> **Your instructions**:
Word for word, quote all of the material, omitting the pictures.

> **Information supplied**:
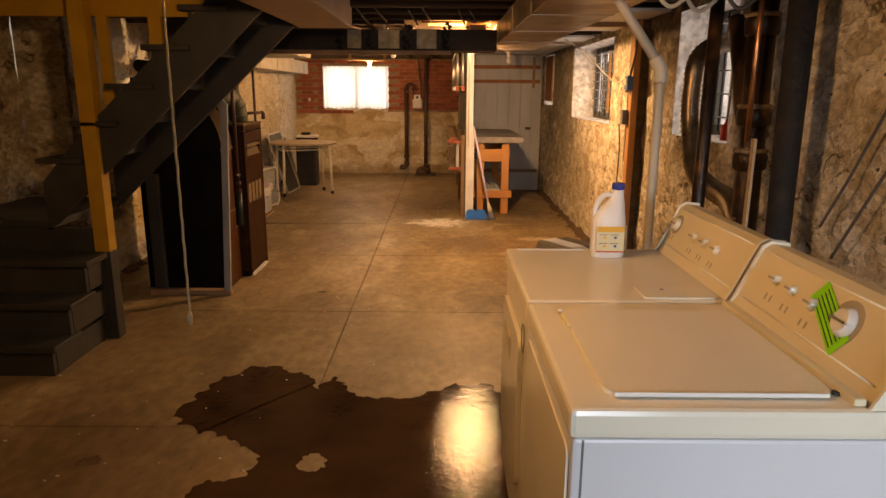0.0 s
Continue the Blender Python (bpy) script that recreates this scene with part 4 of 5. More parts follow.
def coil_lines():
    v = thing("coil_valve", (-1.09, 6.62, 1.32), "corroded valve block with insulated lines and copper drain", "valve")
    lump = bmesh.new()
    bmesh.ops.create_icosphere(lump, subdivisions=5, radius=1.0)
    for q in lump.verts:
        d = q.co.copy()
        k = 1 + 0.25 * noise.noise(d * 1.6) + 0.25 * noise.noise(d * 3.1) + 0.10 * noise.noise(d * 8)
        q.co = Vector((-1.062 + 0.036 * d.x * k, 6.595 + 0.050 * math.copysign(abs(d.y) ** 0.6, d.y) * k, 1.372 + 0.060 * math.copysign(abs(d.z) ** 0.6, d.z) * k))
    part("valve_block", lump, M_CORRODE, v)
    crust = bmesh.new()
    for c, r in (((-1.045, 6.648, 1.362), 0.030), ((-1.035, 6.630, 1.335), 0.024), ((-1.052, 6.655, 1.392), 0.022)):
        for q in bmesh.ops.create_icosphere(crust, subdivisions=3, radius=r)["verts"]:
            q.co = Vector(c) + q.co * (1 + 0.35 * noise.noise(q.co * 60 + Vector(c) * 9))
    part("crusted_fitting", crust, M_CRUST, v, "orange corroded brass fitting")
    for dy in (-0.03, 0.022):
        part("fitting", turned((-1.07, 6.60 + dy, 1.425), [(0, 0.012), (0.003, 0.019), (0.02, 0.019), (0.024, 0.013), (0.034, 0.018), (0.045, 0.014)], 8), M_VERDI, v, "greened brass nut")
        pts = smooth_path([(-1.07, 6.60 + dy, 1.47), (-1.07, 6.60 + dy, 1.54), (-1.08, 6.615 + dy * 0.6, 1.60), (-1.12, 6.70 + dy * 0.4, 1.655), (-1.2, 6.86, 1.70), (-1.3, 7.05, 1.84), (-1.32, 7.1, 2.06)], 6)
        part("insulated_line", tube(pts, 0.021 if dy < 0 else 0.015, 12), M_INSUL, v, "black foam insulated refrigerant line")
    part("nipple", tube([(-1.06, 6.63, 1.335), (-1.02, 6.675, 1.308)], 0.016, 10), M_BRASS, v)
    dr = [(-1.02, 6.675, 1.308), (-0.92, 6.785, 1.312)]
    part("drain_pipe", tube(dr, 0.0125, 12), M_BRPIPE, v, "brown painted copper drain")
    part("elbow", tube(smooth_path([(-0.926, 6.779, 1.312), (-0.914, 6.79, 1.309), (-0.91, 6.794, 1.297), (-0.91, 6.794, 1.281)], 5), 0.0155, 12), M_BRPIPE, v)
    part("end_cap", turned((-0.91, 6.794, 1.255), [(0, 0.014), (0.006, 0.018), (0.012, 0.018), (0.014, 0.016), (0.02, 0.020), (0.03, 0.020)], 12), M_BRPIPE, v)
    c = thing("conduit", (-0.98, 6.765, 0.0), "brown painted conduit running down past the furnace", "pipe")
    part("pipe", tube([(-0.975, 6.776, 0.0), (-0.975, 6.776, 2.06)], 0.0105, 10), M_BRPIPE, c)
    for z in (0.32, 1.08, 1.9):
        part("strap", turned((-0.975, 6.776, z), [(0, 0.013), (0.012, 0.013)], 10), M_BRPIPE, c)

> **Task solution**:
0.0 s
Continue the Blender Python (bpy) script that recreates this scene with part 4 of 5. More parts follow.
def coil_lines():
    v = thing("coil_valve", (-1.09, 6.62, 1.32), "corroded valve block with insulated lines and copper drain", "valve")
    lump = bmesh.new()
    bmesh.ops.create_icosphere(lump, subdivisions=5, radius=1.0)
    for q in lump.verts:
        d = q.co.copy()
        k = 1 + 0.25 * noise.noise(d * 1.6) + 0.25 * noise.noise(d * 3.1) + 0.10 * noise.noise(d * 8)
        q.co = Vector((-1.062 + 0.036 * d.x * k, 6.595 + 0.050 * math.copysign(abs(d.y) ** 0.6, d.y) * k, 1.372 + 0.060 * math.copysign(abs(d.z) ** 0.6, d.z) * k))
    part("valve_block", lump, M_CORRODE, v)
    crust = bmesh.new()
    for c, r in (((-1.045, 6.648, 1.362), 0.030), ((-1.035, 6.630, 1.335), 0.024), ((-1.052, 6.655, 1.392), 0.022)):
        for q in bmesh.ops.create_icosphere(crust, subdivisions=3, radius=r)["verts"]:
            q.co = Vector(c) + q.co * (1 + 0.35 * noise.noise(q.co * 60 + Vector(c) * 9))
    part("crusted_fitting", crust, M_CRUST, v, "orange corroded brass fitting")
    for dy in (-0.03, 0.022):
        part("fitting", turned((-1.07, 6.60 + dy, 1.425), [(0, 0.012), (0.003, 0.019), (0.02, 0.019), (0.024, 0.013), (0.034, 0.018), (0.045, 0.014)], 8), M_VERDI, v, "greened brass nut")
        pts = smooth_path([(-1.07, 6.60 + dy, 1.47), (-1.07, 6.60 + dy, 1.54), (-1.08, 6.615 + dy * 0.6, 1.60), (-1.12, 6.70 + dy * 0.4, 1.655), (-1.2, 6.86, 1.70), (-1.3, 7.05, 1.84), (-1.32, 7.1, 2.06)], 6)
        part("insulated_line", tube(pts, 0.021 if dy < 0 else 0.015, 12), M_INSUL, v, "black foam insulated refrigerant line")
    part("nipple", tube([(-1.06, 6.63, 1.335), (-1.02, 6.675, 1.308)], 0.016, 10), M_BRASS, v)
    dr = [(-1.02, 6.675, 1.308), (-0.92, 6.785, 1.312)]
    part("drain_pipe", tube(dr, 0.0125, 12), M_BRPIPE, v, "brown painted copper drain")
    part("elbow", tube(smooth_path([(-0.926, 6.779, 1.312), (-0.914, 6.79, 1.309), (-0.91, 6.794, 1.297), (-0.91, 6.794, 1.281)], 5), 0.0155, 12), M_BRPIPE, v)
    part("end_cap", turned((-0.91, 6.794, 1.255), [(0, 0.014), (0.006, 0.018), (0.012, 0.018), (0.014, 0.016), (0.02, 0.020), (0.03, 0.020)], 12), M_BRPIPE, v)
    c = thing("conduit", (-0.98, 6.765, 0.0), "brown painted conduit running down past the furnace", "pipe")
    part("pipe", tube([(-0.975, 6.776, 0.0), (-0.975, 6.776, 2.06)], 0.0105, 10), M_BRPIPE, c)
    for z in (0.32, 1.08, 1.9):
        part("strap", turned((-0.975, 6.776, z), [(0, 0.013), (0.012, 0.013)], 10), M_BRPIPE, c)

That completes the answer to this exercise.